Effectively engaging investors on social networking platforms requires content tailored to their interests. Generic promotional posts rarely capture attention, whereas well-crafted content that speaks directly to investor concerns—such as growth potential, competitive positioning, and financial sustainability—can drive engagement. The goal is to provide value through a mix of data-driven insights, thought leadership, and company updates that reinforce the business’s investment appeal.
Case studies and success stories offer a compelling way to demonstrate traction. Showcasing major client acquisitions, revenue milestones, or strategic partnerships provides tangible proof of progress. If a company recently secured a contract with a Fortune 500 firm or expanded into a new geographic market, sharing these developments with supporting data strengthens investor confidence. Publishing whitepapers or reports on industry trends positions the company as a knowledgeable player in its field, attracting investors who value expertise and forward-thinking leadership.
Investor confidence hinges on transparency, and social networking platforms provide an opportunity to foster trust through open communication. Companies that proactively share both successes and challenges demonstrate accountability, which can be a deciding factor for investors evaluating long-term viability. Regular updates on financial performance, product development, and strategic initiatives help maintain engagement and reassure stakeholders that the business is progressing as planned.
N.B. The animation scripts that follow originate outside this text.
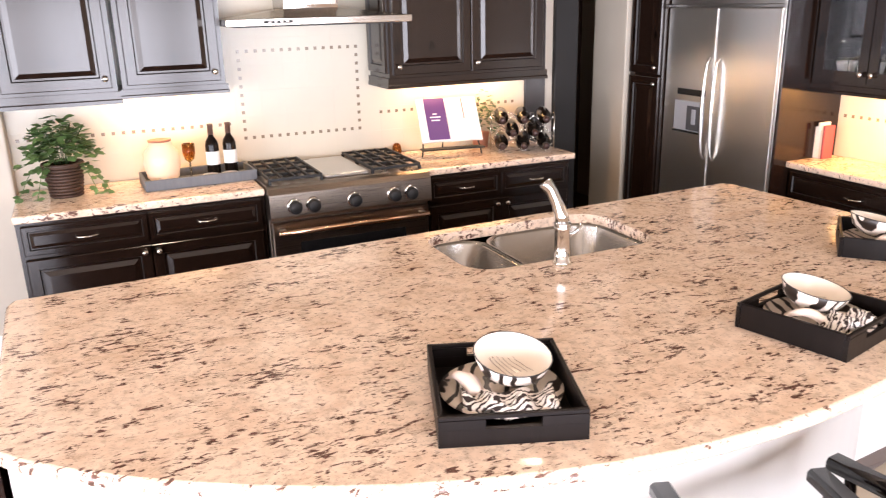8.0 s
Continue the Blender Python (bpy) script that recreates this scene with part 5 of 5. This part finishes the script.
# dishes in the glass cabinet
for x_, z_, s_ in ((4.44, 1.3905, -1.62), (4.44, 1.3905, -1.80), (4.43, 1.9785, -1.66), (4.44, 1.9785, -2.0)):
    turned("cup", "white cup in the glass cabinet", "cup", pose(x_, s_, z_), [(0.035, 0), (0.04, 0.02), (0.055, 0.09), (0.056, 0.10)], CERAMIC, 0.004)
turned("glass_bottle", "pale glass vase in the glass cabinet", "vase", pose(4.43, -1.72, 1.3905) @ Matrix.Scale(0.9, 4), BOTTLE, CLEAR)

# ---- trays on the island ----
def plate_tray(m, w, d, seed):
    t_ = thing("square_tray", "dark wooden tray with cut-out handles", "tray", m, "island trays")
    part("base", bx(-w / 2 + 0.012, w / 2 - 0.012, -d / 2 + 0.012, d / 2 - 0.012, 0, 0.012), TRAYM, t_)
    for sy in (-1, 1):
        bm = bmesh.new()
        y0 = sy * (d / 2 - 0.006)
        box(bm, -w / 2, w / 2, y0 - 0.006, y0 + 0.006, 0, 0.042)
        box(bm, -w / 2, -0.065, y0 - 0.006, y0 + 0.006, 0.0422, 0.066)
        box(bm, 0.065, w / 2, y0 - 0.006, y0 + 0.006, 0.0422, 0.066)
        box(bm, -w / 2, w / 2, y0 - 0.006, y0 + 0.006, 0.0662, 0.078, bev=0.002)
        part("end", bm, TRAYM, t_)
    for sx in (-1, 1):
        part("side", bx(sx * (w / 2 - 0.006) - 0.006, sx * (w / 2 - 0.006) + 0.006, -d / 2 + 0.0125, d / 2 - 0.0125, 0, 0.078, bev=0.002), TRAYM, t_)
    s = thing("zebra_plates", "zebra striped plate with a bowl and a napkin", "plates", m @ pose(0.0, 0.0, 0.0125), "island plates")
    part("plate", lathe(bmesh.new(), [(0.0, 0.0), (0.085, 0.0), (0.154, 0.026), (0.155, 0.030), (0.088, 0.006), (0, 0.006)], 40, caps=False), ZEBRA, s, "zebra striped plate", True)
    bm_ = pose(0.028, 0.045, 0.036, 11, 2, 20)
    b_ = part("bowl", lathe(bmesh.new(), [(0.0, 0.0), (0.046, 0.0), (0.082, 0.026), (0.100, 0.066), (0.0985, 0.0675)], 32, bm_, caps=False), ZEBRA, s, "zebra striped bowl", True)
    part("bowl_inside", lathe(bmesh.new(), [(0.0985, 0.0675), (0.093, 0.062), (0.074, 0.034), (0.042, 0.020), (0, 0.018)], 32, bm_, caps=False), CREAMB, b_, "cream glazed inside", True)
    part("bowl_rim", tube(bmesh.new(), [bm_ @ Vector((0.0995 * math.cos(q * math.pi / 16), 0.0995 * math.sin(q * math.pi / 16), 0.0672)) for q in range(33)], 0.0016, 5, caps=False), IRON, b_, "thin dark rim line")
    for k in range(6):
        bm = tube(bmesh.new(), [bm_ @ Vector((-0.040 + k * 0.013 + 0.02 * u, 0.045 - 0.075 * u + 0.008 * math.sin(5 * u + k), 0.0225 + 0.50 * max(0.0, math.hypot(-0.040 + k * 0.013 + 0.02 * u, 0.045 - 0.075 * u) - 0.040))) for u in [q / 7 for q in range(8)]], 0.0007, 4)
        part("glaze_line", bm, FOIL, b_)
    rng = random.Random(seed)
    bm = bmesh.new()
    st = []
    for k in range(25):
        f = k / 24
        x_ = -0.105 + 0.225 * f
        lift = 0.040 + 0.010 * math.sin(19 * f + seed) - 0.012 * f
        wid = 0.030 + 0.022 * f + 0.007 * math.sin(13 * f + 1)
        st.append([Vector((x_, -0.072 - 0.020 * f + 0.010 * math.sin(7 * f + seed) + a_ * wid, lift + b_ + 0.006 * math.sin(23 * f + 4 * a_))) for a_, b_ in ((-1, -0.016), (-0.55, 0.004), (-0.1, 0.010), (0.4, 0.006), (0.8, 0.012), (1, -0.004), (1, -0.014), (0, -0.012))])
    sweep(bm, st)
    nk = part("napkin", bm, ZEBRA2, s, "crumpled zebra print napkin", True)
    bm = bmesh.new()
    st = []
    for k in range(9):
        f = k / 8
        st.append([Vector((-0.105 + 0.035 * f + a_ * 0.032 * (1 - 0.3 * f), 0.045 - 0.10 * f, 0.046 + 0.024 * math.sin(3.0 * f) + b_)) for a_, b_ in ((-1, -0.01), (-0.4, 0.008), (0.4, 0.004), (1, -0.008), (0, -0.012))])
    part("napkin_fold", sweep(bm, st), NAPKIN, nk, "cream folded end", True)
    return t_


CREAMB = paint("cream_bowl_glaze", (0.80, 0.72, 0.63), 0.25, 0.06)
plate_tray(pose(1.242, -3.323, 0.9155, 0, 0, -20), 0.345, 0.395, 2)
plate_tray(pose(2.30, -3.354, 0.9155, 0, 0, 14), 0.34, 0.335, 5)
plate_tray(pose(3.15, -2.93, 0.9155, 0, 0, 41), 0.33, 0.335, 7)

# ---- counter stools ----
SEATC = paint("pale_stool_fabric", (0.46, 0.42, 0.36), 0.9, 0.08)


def stool(m):
    s = thing("counter_stool", "black wooden counter stool with a low curved back", "stool", m, "counter stools")
    part("seat", prism(bmesh.new(), rounded(-0.22, 0.22, -0.20, 0.20, 0.06), 0.60, 0.67, bev=0.02, seg=3), SEATC, s, "pale upholstered seat", True)
    part("seat_frame", bx(-0.215, 0.215, -0.195, 0.195, 0.55, 0.60, bev=0.004), BLACK, s)
    st = []
    path = [(-0.190, 0.17, 0.80)] + [(0.195 * math.cos(math.pi * (1.0 + k / 14)), -0.06 + 0.17 * math.sin(math.pi * (1.0 + k / 14)), 0.805 + 0.05 * math.sin(math.pi * k / 14)) for k in range(15)] + [(0.190, 0.17, 0.80)]
    for k, p_ in enumerate(path):
        a_, b_ = Vector(path[max(0, k - 1)]), Vector(path[min(len(path) - 1, k + 1)])
        side_ = (b_ - a_).cross(Vector((0, 0, 1))).normalized()
        st.append([Vector(p_) + side_ * u_ + Vector((0, 0, w_)) for u_, w_ in ((-0.026, -0.012), (-0.026, 0.010), (-0.018, 0.018), (0.018, 0.018), (0.026, 0.010), (0.026, -0.012), (0.018, -0.018), (-0.018, -0.018))])
    part("backrest", sweep(bmesh.new(), st), BLACK, s, "curved black arm and back rail", True)
    for sx in (-1, 1):
        for y0, y1 in ((0.17, 0.20), (-0.17, -0.20)):
            part("leg", sweep(bmesh.new(), [[Vector((sx * (0.19 + o) + a * w, yy + b * w, z_)) for a, b in ((-1, -1), (1, -1), (1, 1), (-1, 1))] for o, yy, w, z_ in ((0.03, y1, 0.014, 0.0), (0.0, y0, 0.019, 0.55))]), BLACK, s)
        part("arm_post", tube(bmesh.new(), [(sx * 0.20, 0.10, 0.58), (sx * 0.192, 0.12, 0.79)], 0.014, 8), BLACK, s)
        part("stretcher", bx(sx * 0.205 - 0.009, sx * 0.205 + 0.009, -0.18, 0.18, 0.24, 0.265), BLACK, s)
    part("foot_rail", bx(-0.20, 0.20, 0.17, 0.19, 0.24, 0.265), BLACK, s)
    for x_ in (-0.1, 0.1):
        part("back_spindle", tube(bmesh.new(), [(x_, -0.18, 0.60), (x_, -0.205, 0.83)], 0.010, 8), BLACK, s)
    return s


stool(pose(1.60, -3.88, 0, 0, 0, -18))
stool(pose(2.12, -3.90, 0, 0, 0, 7))

# recessed kitchen ceiling lights
CAN = glow("lit_downlight", (1.0, 0.78, 0.50), 14.0)
for x_, y_ in ((0.8, -1.3), (2.6, -1.3), (0.9, -4.4), (2.8, -4.2), (-1.0, -2.6)):
    t = thing("ceiling_light", "round recessed warm ceiling light", "lamp", pose(x_, y_, 0), "recessed lights")
    part("trim", lathe(bmesh.new(), [(0.065, ZC - 0.004), (0.09, ZC - 0.006), (0.09, ZC - 0.001), (0.065, ZC - 0.001)], 24), WHITE, t)
    part("diffuser", lathe(bmesh.new(), [(0, ZC - 0.003), (0.064, ZC - 0.003)], 24, caps=False), CAN, t)
    lamp("ceiling_spot", "AREA", look((x_, y_, ZC - 0.02), (x_, y_, 0)), 9, (1.0, 0.80, 0.56), 0.14)

# dishes and flowers on the study sideboard
t = thing("flower_vase", "white flowers in a small vase on the sideboard", "flowers", pose(-2.42, 7.5, 0.82))
part("vase", lathe(bmesh.new(), [(0.0, 0), (0.05, 0), (0.07, 0.08), (0.03, 0.16), (0.04, 0.18)], 16), CERAMIC, t)
part("blooms", bush(14, 60, 0.15, 0.20, 0.18, 0.07, 0.06, 0.2), PETAL, t)
turned("silver_bowl", "silver bowl on the study sideboard", "bowl", pose(-2.95, 7.5, 0.82), [(0.05, 0), (0.07, 0.02), (0.13, 0.08)], CHROME, 0.005)

# ---- floor boards ----
rng = random.Random(77)
BWD = 0.098
shapes = {}


def board_mesh(length):
    key = round(length, 2)
    if key not in shapes:
        bm = bx(0, key, 0.0006, BWD - 0.0006, -0.005, 0.0, bev=0.0008)
        me = bpy.data.meshes.new("board")
        bm.to_mesh(me)
        bm.free()
        me.materials.append(FLOOR)
        shapes[key] = me
    return shapes[key]


LENGTHS = (0.9, 1.2, 1.5, 1.8)
rest = bmesh.new()
near = 0
y = YS
row = 0
while y < 8.0:
    x = XW - rnd(rng, 0.0, 1.2)
    while x < XE:
        ln = rng.choice(LENGTHS)
        keep = not (x + ln < -1.9 and -5.5 < y < -1.2)
        if keep:
            if -1.9 < y < 2.4 and x + ln > -2.2 and x < 0.6 and near < 300:
                ob = new("board", board_mesh(ln))
                ob.parent = floor
                ob.location = (x, y, 0)
                near += 1
            else:
                q = [rest.verts.new(v_) for v_ in ((x, y + 0.0006, 0), (x + ln - 0.001, y + 0.0006, 0), (x + ln - 0.001, y + BWD - 0.0006, 0), (x, y + BWD - 0.0006, 0))]
                rest.faces.new(q)
        x += ln
    y += BWD
    row += 1
FLOOR2 = FLOOR.copy()
FLOOR2.name = "walnut_floor_board_far"
for n_ in list(FLOOR2.node_tree.nodes):
    if n_.type == "OBJECT_INFO":
        geo = FLOOR2.node_tree.nodes.new("ShaderNodeNewGeometry")
        target = n_.outputs["Random"].links[0].to_socket
        FLOOR2.node_tree.links.new(geo.outputs["Random Per Island"], target)
fb = part("floor_boards", rest, FLOOR2, floor)
tagged(fb, kind="stuff")
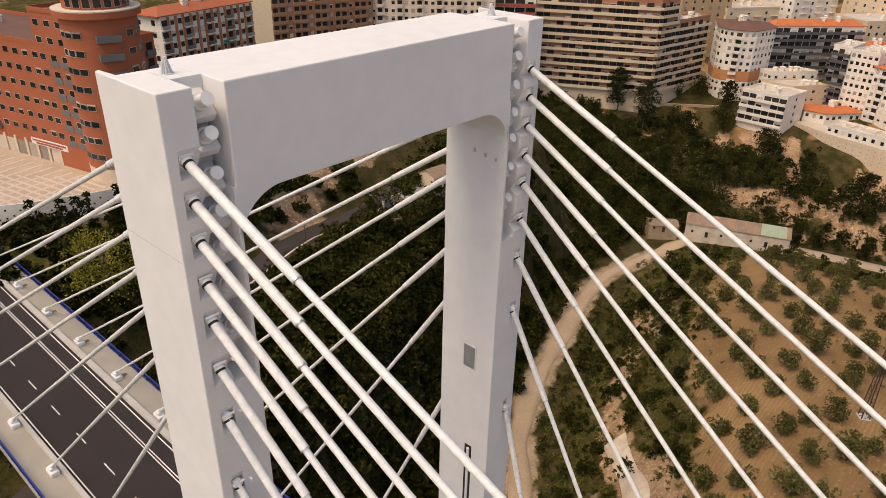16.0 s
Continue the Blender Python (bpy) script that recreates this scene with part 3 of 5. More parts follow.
# ---------------------------------------------------------------- bridge deck
def build_deck():
    dk = thing("bridge_deck", "concrete bridge deck with an asphalt road and pale edge strips", "bridge deck", kind="structure")
    y0, y1 = -150.0, 190.0
    bm = bmesh.new()
    box(bm, 2.5, WID - 2.5, y0, y1, DECK_Z - 0.5, DECK_Z)
    box(bm, 5.5, WID - 5.5, y0, y1, DECK_Z - 2.6, DECK_Z - 0.5)
    part("slab", bm, [M["deck"]], dk)
    for xa, xb in ((1.85, 2.5), (WID - 2.5, WID - 1.85)):
        for ya, yb in ((y0, -1.2), (DEP + 1.2, y1)):
            bm = bmesh.new()
            box(bm, xa, xb, ya, yb, DECK_Z - 0.5, DECK_Z)
            part("edge_strip", bm, [M["deck"]], dk)
    bm = bmesh.new()
    box(bm, 5.4, 15.1, y0, y1, DECK_Z, DECK_Z + 0.02)
    part("carriageway", bm, [M["asphalt"]], dk, "dark asphalt surface")
    for xc, w in ((5.75, 0.14), (14.65, 0.14), (12.68, 0.12), (12.98, 0.12)):
        bm = bmesh.new()
        box(bm, xc - w / 2, xc + w / 2, y0, y1, DECK_Z + 0.02, DECK_Z + 0.03)
        part("road_line", bm, [M["line"]], dk, "white painted line")
    y = -144.6
    while y < 185:
        bm = bmesh.new()
        box(bm, 8.53, 8.66, y, y + 2.4, DECK_Z + 0.02, DECK_Z + 0.03)
        part("lane_dash", bm, [M["line"]], dk)
        y += 6.9
    y = 5.0
    while y < 150:
        bm = bmesh.new()
        tube(bm, (12.83, y, DECK_Z + 0.02), (12.83, y, DECK_Z + 0.16), 0.09, 0.06, 8)
        part("lane_stud", bm, [M["rubber"]], dk, "dark flexible lane marker")
        y += 5.2
    for xa, xb, h in ((4.86, 5.42, 0.55), (15.05, 15.85, 0.45)):
        bm = bmesh.new()
        prof = [(xa, 0), (xa + 0.08, h), (xb - 0.08, h), (xb, 0)]
        lo = [bm.verts.new((x, y0, DECK_Z + z)) for x, z in prof]
        hi = [bm.verts.new((x, y1, DECK_Z + z)) for x, z in prof]
        for i in range(4):
            bm.faces.new((lo[i], lo[(i + 1) % 4], hi[(i + 1) % 4], hi[i]))
        bm.faces.new(lo)
        bm.faces.new(hi[::-1])
        bevel(bm, 0.05, 2)
        part("kerb", bm, [M["kerb"]], dk, "pale concrete kerb barrier")
    return dk


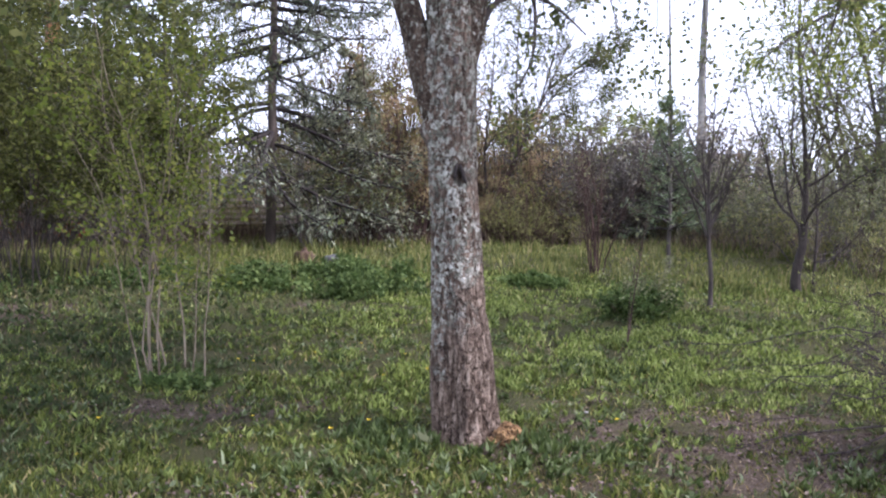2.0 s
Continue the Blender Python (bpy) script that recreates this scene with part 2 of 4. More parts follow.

Addressing investor concerns directly builds credibility. Hosting live Q&A sessions, responding to inquiries in comment sections, and providing detailed explanations for business decisions show a commitment to transparency. If a company experiences setbacks, such as a delayed product launch or a shift in market conditions, acknowledging these while outlining a plan for resolution can strengthen investor trust. Consistent communication ensures that investors remain informed and confident in the company’s direction.